While more Canadian kids are growing up in similar types of family, Zulkoskey said she knows having two moms is still relatively rare and is trying to prepare her children for that reality.
She and her wife got the twins two birth certificates – with and without parental names – so they could avoid discrimination while traveling. Zulkoskey is also trying to teach her kids how to explain their families to other kids with different types of families.
“It is about educating our children how to respond to questions like “Where is your dad?,” she said. “A big piece is arming our children with the ability to answer what can seem like tough question that can challenge their own family constructs and that can alter their family identities.”
Canada is home to a greater proportion of same sex couples, married or not, than many other countries.
Same-sex couples accounted for 0.8 per cent of all Canadian couples, compared to 0.7 per cent in Australia, 0.4 per cent in the United Kingdom and 0.6 per cent in the United States.
Marriage still remains the minority for same-sex couples. The 2011 census enumerated 21,015 same-sex married couples and 43,560 in common-law relationships.
Although she fought for others to have the right to say “I do,” lesbian lawyer Barbara Findlay wasn’t rushing for the altar.

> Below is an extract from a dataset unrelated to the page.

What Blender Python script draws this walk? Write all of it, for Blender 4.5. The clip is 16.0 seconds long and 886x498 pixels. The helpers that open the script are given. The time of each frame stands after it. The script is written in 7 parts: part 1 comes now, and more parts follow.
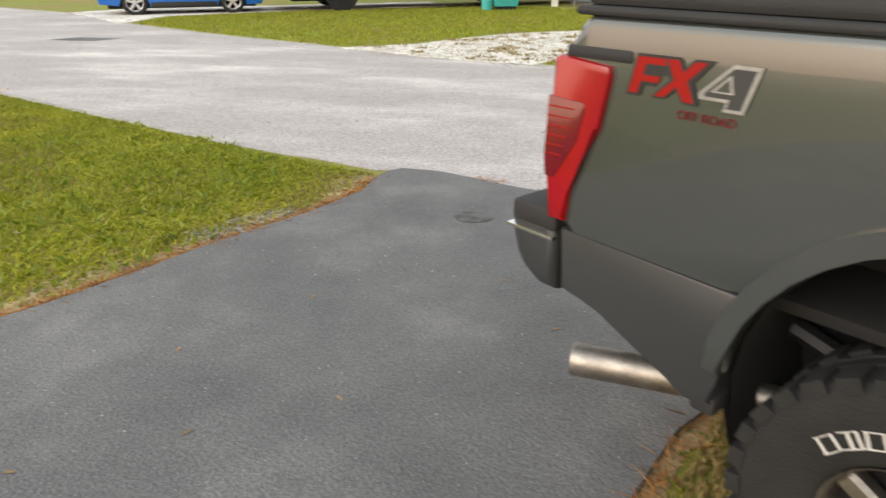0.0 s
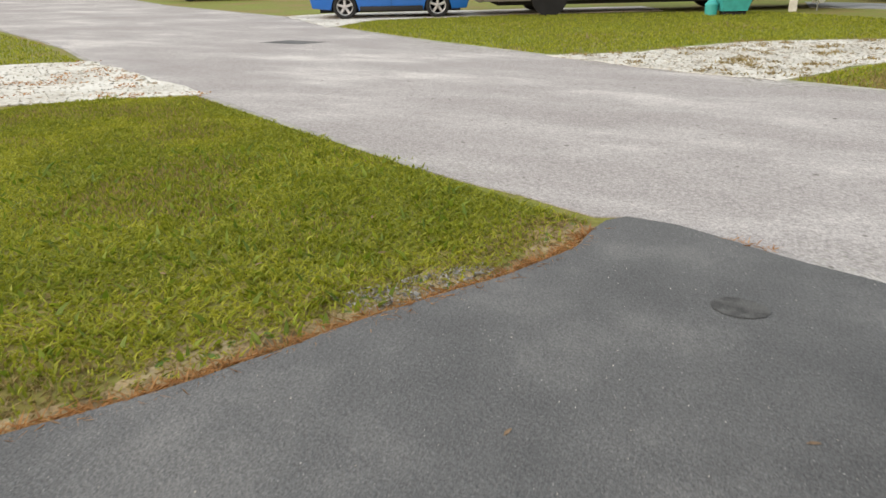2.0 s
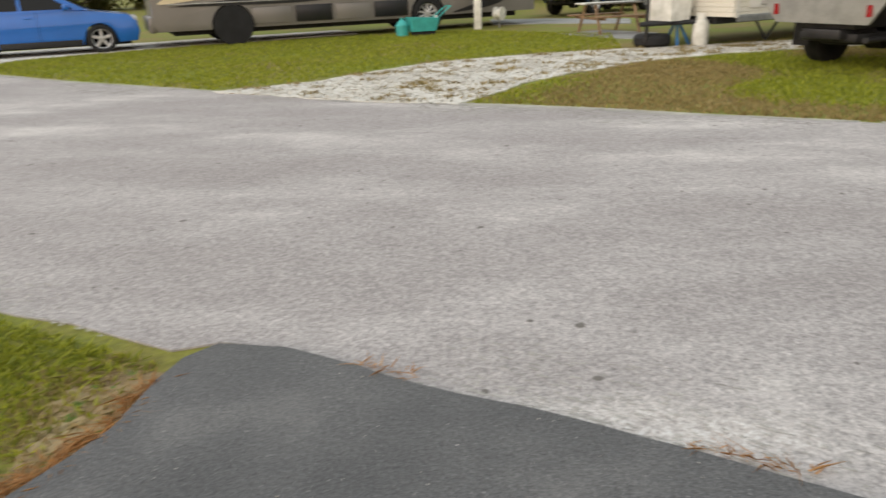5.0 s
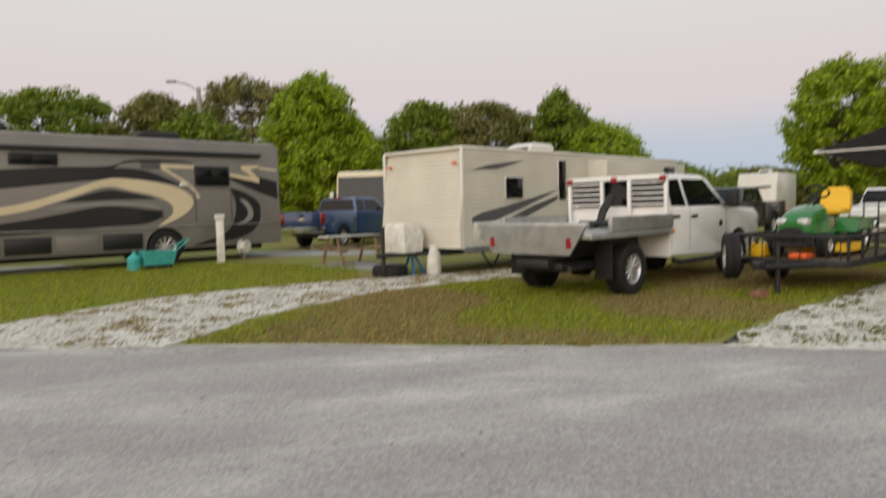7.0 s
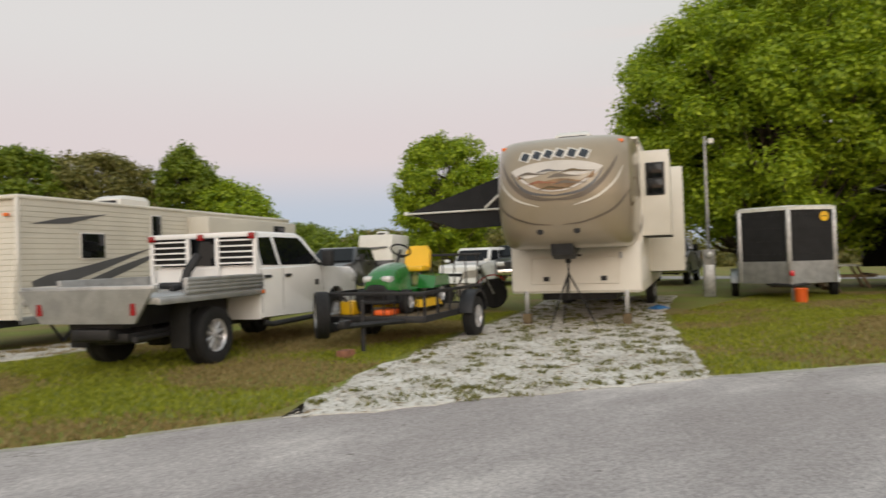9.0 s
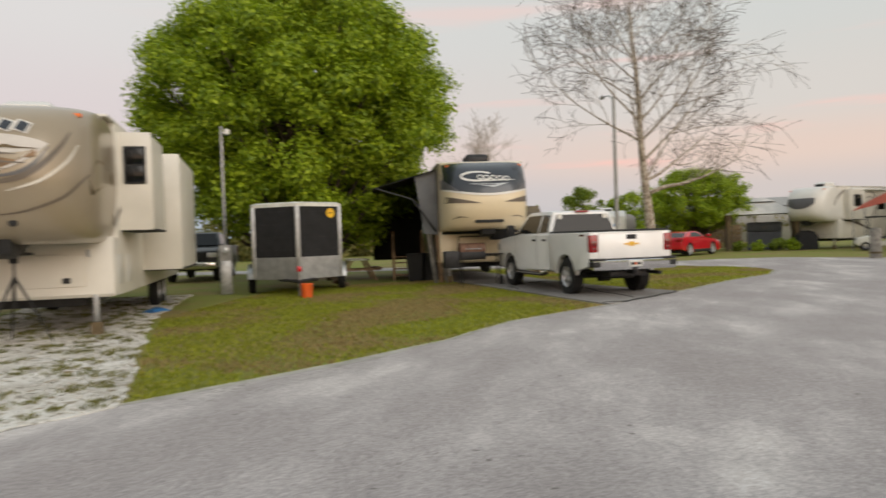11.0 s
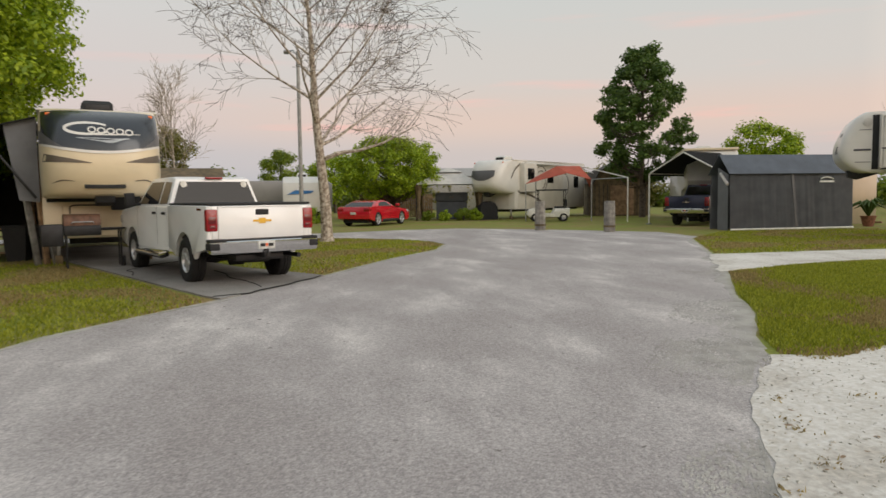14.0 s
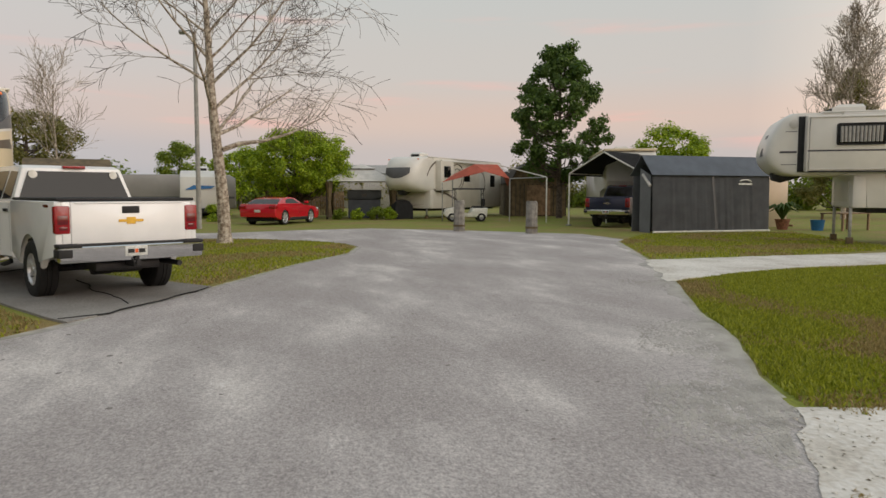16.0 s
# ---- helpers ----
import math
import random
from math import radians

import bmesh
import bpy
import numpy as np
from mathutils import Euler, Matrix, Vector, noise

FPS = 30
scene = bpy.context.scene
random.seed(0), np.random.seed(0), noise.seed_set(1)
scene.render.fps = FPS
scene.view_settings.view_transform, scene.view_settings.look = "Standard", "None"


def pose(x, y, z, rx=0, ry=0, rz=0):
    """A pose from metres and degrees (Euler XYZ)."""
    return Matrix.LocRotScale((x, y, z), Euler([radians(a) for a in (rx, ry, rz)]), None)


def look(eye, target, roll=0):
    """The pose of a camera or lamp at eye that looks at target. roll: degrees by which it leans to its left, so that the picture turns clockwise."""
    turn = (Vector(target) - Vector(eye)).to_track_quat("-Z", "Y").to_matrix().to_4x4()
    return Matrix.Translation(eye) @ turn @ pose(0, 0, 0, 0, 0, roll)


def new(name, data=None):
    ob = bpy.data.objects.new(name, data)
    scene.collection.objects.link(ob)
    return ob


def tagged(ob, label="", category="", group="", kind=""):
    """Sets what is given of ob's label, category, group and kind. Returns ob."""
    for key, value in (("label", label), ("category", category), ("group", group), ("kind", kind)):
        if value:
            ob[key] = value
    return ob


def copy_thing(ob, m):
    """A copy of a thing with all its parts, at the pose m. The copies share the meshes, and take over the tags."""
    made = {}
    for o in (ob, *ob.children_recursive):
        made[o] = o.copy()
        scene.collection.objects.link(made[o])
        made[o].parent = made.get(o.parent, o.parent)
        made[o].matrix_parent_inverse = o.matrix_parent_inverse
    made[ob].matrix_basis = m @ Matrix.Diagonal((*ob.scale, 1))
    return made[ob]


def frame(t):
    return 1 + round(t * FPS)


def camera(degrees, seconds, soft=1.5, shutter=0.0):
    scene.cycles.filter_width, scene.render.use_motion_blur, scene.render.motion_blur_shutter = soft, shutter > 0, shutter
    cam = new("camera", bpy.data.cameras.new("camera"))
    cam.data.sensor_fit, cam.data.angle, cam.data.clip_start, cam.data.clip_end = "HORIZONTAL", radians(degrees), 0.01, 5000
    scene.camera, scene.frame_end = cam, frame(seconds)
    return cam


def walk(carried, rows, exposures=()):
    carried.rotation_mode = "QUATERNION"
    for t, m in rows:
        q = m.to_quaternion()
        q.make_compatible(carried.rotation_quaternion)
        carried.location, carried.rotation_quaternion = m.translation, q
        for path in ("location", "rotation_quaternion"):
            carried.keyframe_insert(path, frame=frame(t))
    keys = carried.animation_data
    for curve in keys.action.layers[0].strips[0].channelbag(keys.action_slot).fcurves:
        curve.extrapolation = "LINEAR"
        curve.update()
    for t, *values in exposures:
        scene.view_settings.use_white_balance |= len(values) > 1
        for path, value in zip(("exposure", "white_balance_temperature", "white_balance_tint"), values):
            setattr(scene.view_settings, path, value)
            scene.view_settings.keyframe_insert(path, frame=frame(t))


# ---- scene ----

“I would never marry,” said the Vancouver woman, who has been with her same-sex partner for 22 years.
“Our relationship was solid and committed long before we got marriage rights. It didn’t make any sense for us personally to get married,” Findlay said, adding that marriage as an institution didn’t appeal to her as a feminist.
For the first time ever Statistics Canada counted the number of stepfamilies.
Here again same-sex families were reflected in numbers.
Approximately 464,000 or 12.6 per cent of families in Canada are blended. While 12.5 per cent of opposite-sex families were stepfamilies, 49.7 per cent of same-sex couples with children are stepfamilies.
Brenna Rivier split with her partner after nine years and a daughter. Now her nine-year-old Sadie is part of a blended family after her other mom entered a relationship with a new partner and her children.
Rivier said the rise in blended families across the board has meant other children now have “two moms” as well, whether they are gay or straight.
“Sadie has no qualms about saying she has two moms and she has a step-mom and step brother and sister,” Rivier said of her daughter. “For her it is who she is and what she has.”